Risk experts at alternative investment funds were far better paid last year than their peers at institutional funds and insurance shops.
A survey of 225 risk managers at institutional fund firms, hedge funds, funds of hedge funds and insurance firms conducted by New York-based executive search firm Risk Talent showed that the total compensation for chief risk officers and managing directors at the alternative funds came to $937,707 in 2009 compared to $841,426 in 2008.
For associates, analyst and risk managers at alternative firms the total package grew to $364,800 last year from $299,611 in 2008. Mid-tier vice presidents, senior vice presidents and directors of risk management received a total compensation of $505,521 in 2009 compared to $429,521 in 2008 in large part due to hefty increases in non-cash bonuses.
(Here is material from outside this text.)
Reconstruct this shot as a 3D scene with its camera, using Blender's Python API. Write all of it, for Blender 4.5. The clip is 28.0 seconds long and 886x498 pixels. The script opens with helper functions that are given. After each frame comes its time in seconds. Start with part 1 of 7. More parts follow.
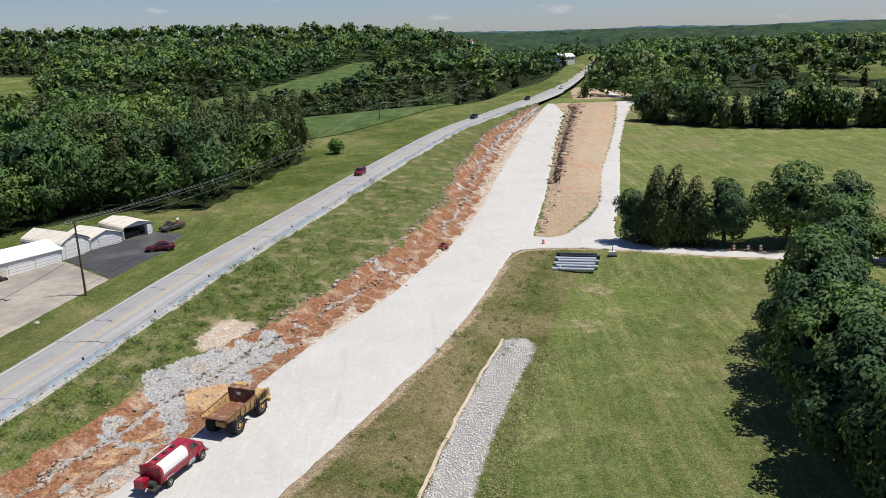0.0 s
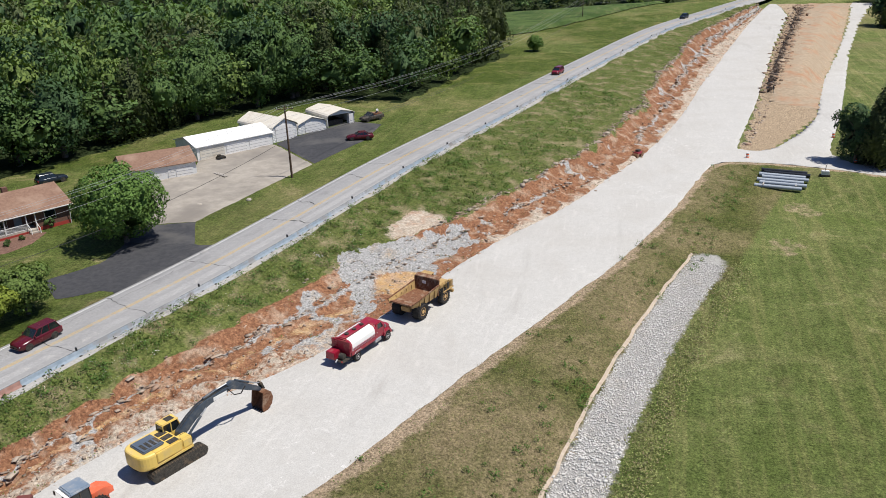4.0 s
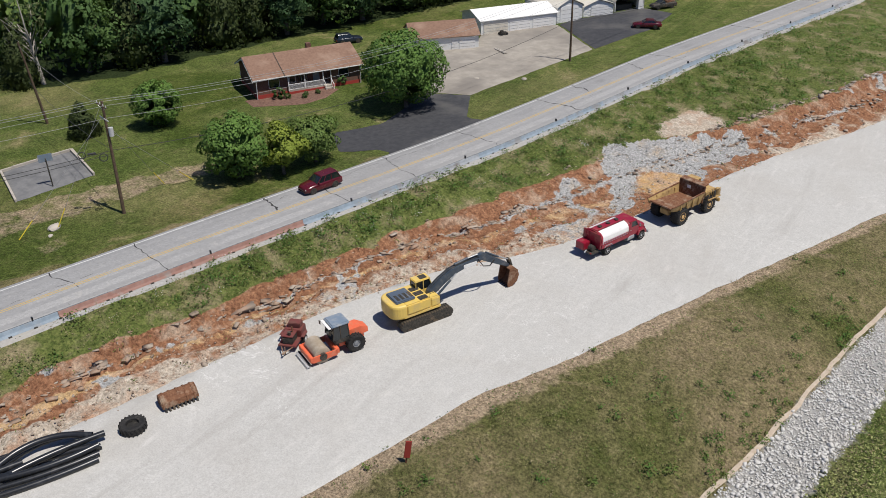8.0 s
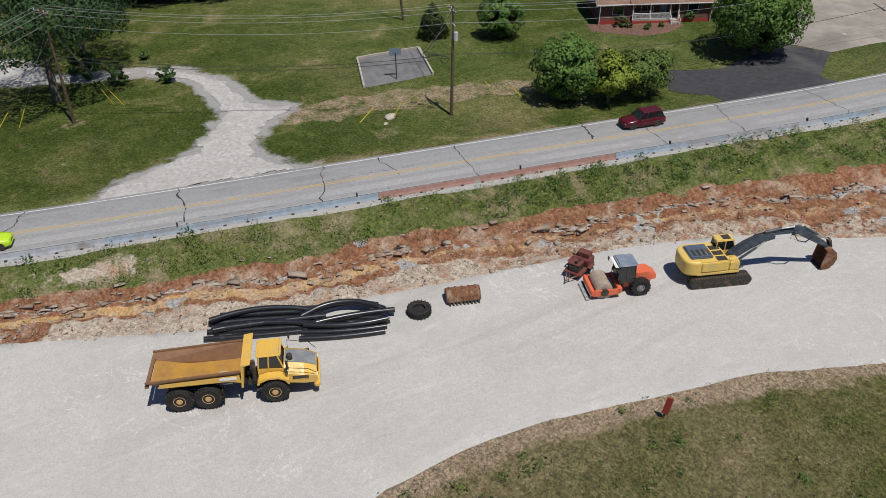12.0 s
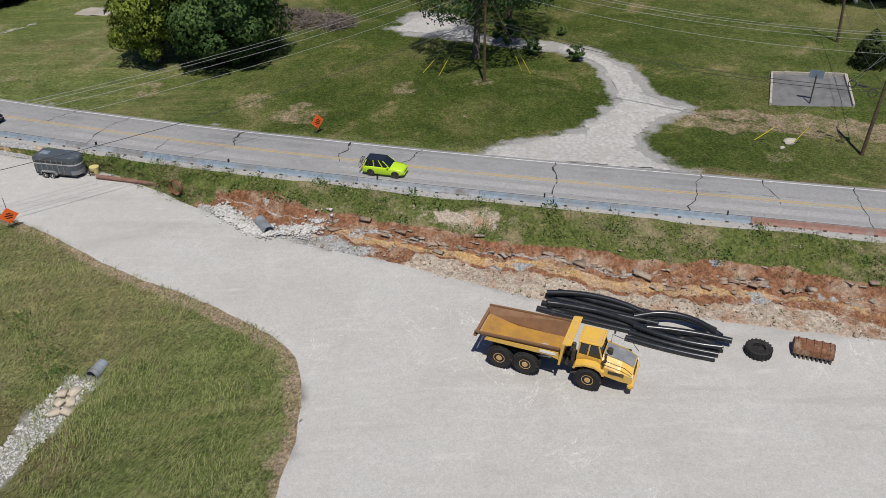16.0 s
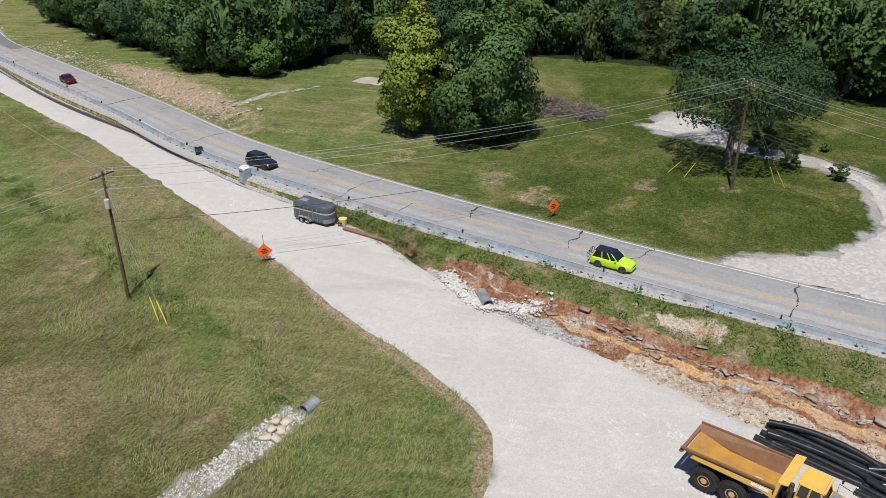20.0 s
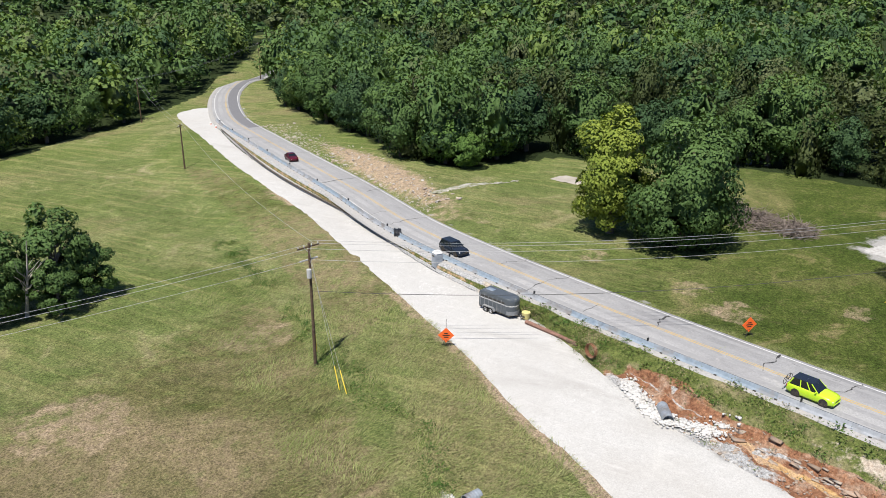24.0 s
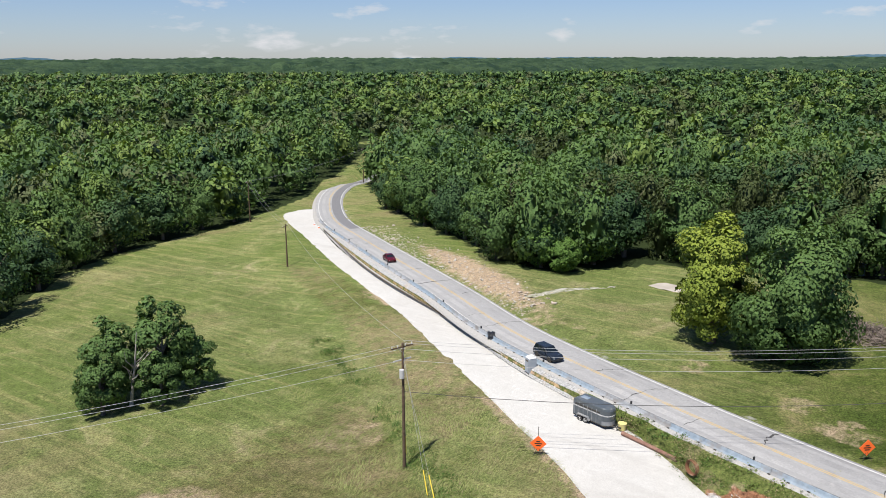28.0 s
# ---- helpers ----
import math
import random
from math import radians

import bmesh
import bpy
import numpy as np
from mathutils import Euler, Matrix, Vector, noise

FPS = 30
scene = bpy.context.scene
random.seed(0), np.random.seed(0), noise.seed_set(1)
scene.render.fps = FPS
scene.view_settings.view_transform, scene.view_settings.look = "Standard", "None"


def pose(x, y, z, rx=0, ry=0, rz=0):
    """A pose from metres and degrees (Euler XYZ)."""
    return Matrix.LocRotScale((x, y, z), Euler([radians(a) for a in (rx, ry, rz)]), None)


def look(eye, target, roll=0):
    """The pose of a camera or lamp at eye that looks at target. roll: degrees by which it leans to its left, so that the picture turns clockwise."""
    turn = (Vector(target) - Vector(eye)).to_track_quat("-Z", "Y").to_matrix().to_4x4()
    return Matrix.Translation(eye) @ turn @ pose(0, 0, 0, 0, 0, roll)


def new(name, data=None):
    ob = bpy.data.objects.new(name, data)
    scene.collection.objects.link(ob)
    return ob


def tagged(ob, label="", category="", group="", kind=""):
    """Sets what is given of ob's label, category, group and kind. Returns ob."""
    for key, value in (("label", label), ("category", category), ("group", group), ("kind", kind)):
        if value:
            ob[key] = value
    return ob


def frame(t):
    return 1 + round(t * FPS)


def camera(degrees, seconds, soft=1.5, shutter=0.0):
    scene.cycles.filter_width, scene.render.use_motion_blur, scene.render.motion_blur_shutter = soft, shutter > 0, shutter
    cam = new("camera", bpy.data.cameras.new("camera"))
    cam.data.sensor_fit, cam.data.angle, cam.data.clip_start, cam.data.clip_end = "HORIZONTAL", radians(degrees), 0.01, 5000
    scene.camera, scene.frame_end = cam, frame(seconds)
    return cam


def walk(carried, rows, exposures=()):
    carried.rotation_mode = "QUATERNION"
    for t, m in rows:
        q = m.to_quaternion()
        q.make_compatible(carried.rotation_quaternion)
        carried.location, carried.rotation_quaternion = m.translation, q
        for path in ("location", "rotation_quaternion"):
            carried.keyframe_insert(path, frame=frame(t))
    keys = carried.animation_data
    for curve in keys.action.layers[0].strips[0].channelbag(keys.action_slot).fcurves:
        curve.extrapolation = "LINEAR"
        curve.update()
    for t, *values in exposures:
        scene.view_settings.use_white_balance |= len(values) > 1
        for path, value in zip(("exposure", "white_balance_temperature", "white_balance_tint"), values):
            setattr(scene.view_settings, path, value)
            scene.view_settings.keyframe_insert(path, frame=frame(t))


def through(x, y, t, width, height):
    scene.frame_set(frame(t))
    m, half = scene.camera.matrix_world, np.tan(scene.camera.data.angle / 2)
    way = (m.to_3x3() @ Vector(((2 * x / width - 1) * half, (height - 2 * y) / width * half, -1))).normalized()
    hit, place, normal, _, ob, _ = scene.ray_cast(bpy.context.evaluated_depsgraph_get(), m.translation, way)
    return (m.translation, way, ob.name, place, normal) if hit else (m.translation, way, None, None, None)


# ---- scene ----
cam = camera(57.4, 28.0, soft=0.6)
PATH = [
    (0.0, pose(0, 0, 40, 74.997, 1.686, 0.000)),
    (0.5, pose(0, 0, 40, 74.152, 1.685, 0.302)),
    (1.0, pose(0, 0, 40, 73.336, 1.701, 1.433)),
    (1.5, pose(0, 0, 40, 72.518, 1.690, 3.075)),
    (2.0, pose(0, 0, 40, 71.712, 1.679, 4.927)),
    (2.5, pose(0, 0, 40, 70.916, 1.676, 7.083)),
    (3.0, pose(0, 0, 40, 70.113, 1.659, 9.353)),
    (3.5, pose(0, 0, 40, 69.263, 1.610, 11.628)),
    (5.5, pose(0, 0, 40, 65.652, 1.504, 20.660)),
    (6.0, pose(0, 0, 40, 64.701, 1.504, 22.906)),
    (6.5, pose(0, 0, 40, 63.770, 1.423, 25.633)),
    (7.0, pose(0, 0, 40, 62.822, 1.348, 28.475)),
    (7.5, pose(0, 0, 40, 61.872, 1.313, 31.290)),
    (8.0, pose(0, 0, 40, 60.959, 1.252, 34.007)),
    (8.5, pose(0, 0, 40, 60.042, 1.148, 36.697)),
    (9.0, pose(0, 0, 40, 59.141, 1.103, 39.439)),
    (9.5, pose(0, 0, 40, 58.238, 1.108, 42.268)),
    (10.0, pose(0, 0, 40, 57.347, 1.106, 45.170)),
    (10.5, pose(0, 0, 40, 56.657, 1.136, 48.358)),
    (11.0, pose(0, 0, 40, 56.631, 1.168, 51.689)),
    (11.5, pose(0, 0, 40, 56.581, 1.048, 55.110)),
    (12.0, pose(0, 0, 40, 56.578, 1.069, 58.439)),
    (12.5, pose(0, 0, 40, 56.547, 1.075, 62.058)),
    (14.5, pose(0, 0, 40, 56.440, 0.904, 77.675)),
    (15.0, pose(0, 0, 40, 56.400, 0.759, 81.288)),
    (15.5, pose(0, 0, 40, 56.379, 0.695, 84.682)),
    (16.0, pose(0, 0, 40, 56.480, 0.624, 87.978)),
    (16.5, pose(0, 0, 40, 56.780, 0.578, 90.897)),
    (17.0, pose(0, 0, 40, 57.534, 0.526, 93.384)),
    (17.5, pose(0, 0, 40, 58.372, 0.503, 95.626)),
    (18.0, pose(0, 0, 40, 59.220, 0.429, 97.894)),
    (18.5, pose(0, 0, 40, 60.058, 0.348, 100.083)),
    (19.0, pose(0, 0, 40, 60.904, 0.285, 102.122)),
    (19.5, pose(0, 0, 40, 61.749, 0.237, 104.169)),
    (20.0, pose(0, 0, 40, 62.592, 0.180, 106.244)),
    (20.5, pose(0, 0, 40, 63.429, 0.153, 108.270)),
    (21.0, pose(0, 0, 40, 64.251, 0.115, 110.327)),
    (21.5, pose(0, 0, 40, 65.090, 0.080, 112.379)),
    (23.5, pose(0, 0, 40, 68.418, -0.112, 119.044)),
    (24.0, pose(0, 0, 40, 69.276, -0.283, 120.707)),
    (24.5, pose(0, 0, 40, 70.135, -0.140, 121.930)),
    (25.0, pose(0, 0, 40, 71.084, 0.319, 122.726)),
    (25.5, pose(0, 0, 40, 71.953, 0.301, 123.685)),
    (26.0, pose(0, 0, 40, 72.882, 0.231, 124.675)),
    (26.5, pose(0, 0, 40, 73.776, 0.276, 125.650)),
    (27.0, pose(0, 0, 40, 74.714, 0.190, 126.646)),
    (27.5, pose(0, 0, 40, 75.650, 0.172, 127.316)),
    (28.0, pose(0, 0, 40, 76.540, 0.153, 127.565)),
]
SUN_AZ_DEG, SUN_EL_DEG = 86.0, 66.0
walk(cam, PATH, exposures=[(0.0, 0.31), (3.0, 0.3), (6.0, 0.14), (8, 0.02), (12, -0.17), (17, -0.18), (21.0, 0.28), (25.0, 0.57), (28.0, 0.6)])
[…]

By contrast, managing directors and chief risk officers at “traditional asset management” firms received a total compensation of $822,330 in 2009 compared to $806,631 the previous year. For vice president, senior vice president and directors, the total compensation dipped to $389,377 from $393,727. Associate, analyst and manager level risk managers also saw their total compensation decline to $197,739 from $206,518.
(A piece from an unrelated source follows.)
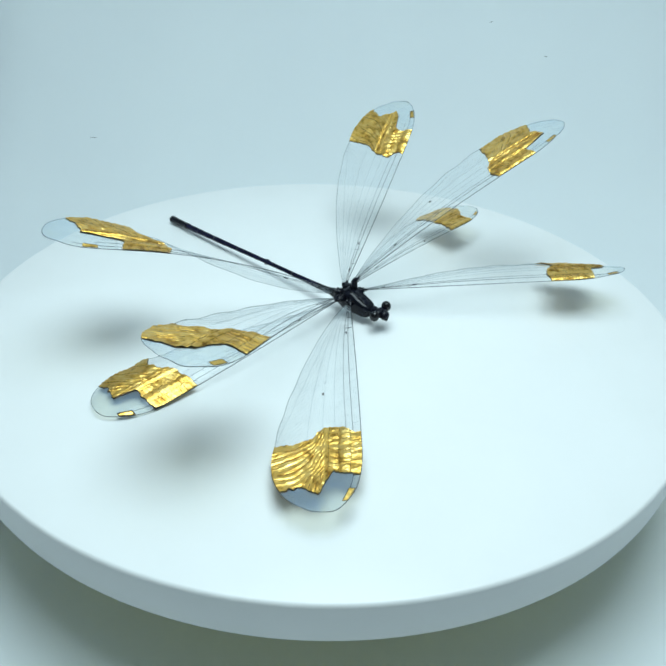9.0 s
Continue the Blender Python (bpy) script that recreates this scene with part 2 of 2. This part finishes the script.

Risk managers at insurance firms were compensated the least and the highest ranking officials actually saw a decline in total compensation. Managing directors and chief risk officers had a total compensation of $604,286 last year compared to $654,571 in 2008 largely due to a decline in non-cash bonuses. Vice president, senior vice president and directors saw their total compensation rise to $299,040 from $275,981 while associates, analysts and managers saw their total compensation grow to $163,800 from $157,840.
The discrepancy in total compensations came largely from hefty bonus payments. The most senior risk specialists in alternative investment funds saw a pretty sizeable increase in their non-cash bonuses — restricted stock, stock options and deferred cash compensation – in 2009.
For vice president, senior vice president and directors of risk management at hedge funds and fund of hedge funds the non-cash bonus rose to $110,000 in 2009 from $31,250 the previous year. Managing directors and chief risk officers saw their non-cash bonuses grow to $221,667 from $188,000 while the lowest level risk managers saw non-cash bonuses grow to $100,000 from $62,500.
The survey also found that despite their higher salaries, managing directors and chief risk officers had the slowest growth in total compensation—about four percent in 2009 over the year-earlier period. Bonuses as a percentage of compensation were higher for titles from analyst through director- ranging from 40 percent to 55 percent in 2009 compared to 38 percent to 44 percent in 2008.
Enterprise risk specialists received the highest compensation, followed by market risk and credit risk. The least well paid: operational risk executives.
“Enterprisewide risk specialists are typically the most senior ranking executives while operational risk executives have typically been transferred from other business line units,” says Michael Woodrow, president of Risk Talent Associates.
Market risk and credit risk specialists were the second- and third-highest paid.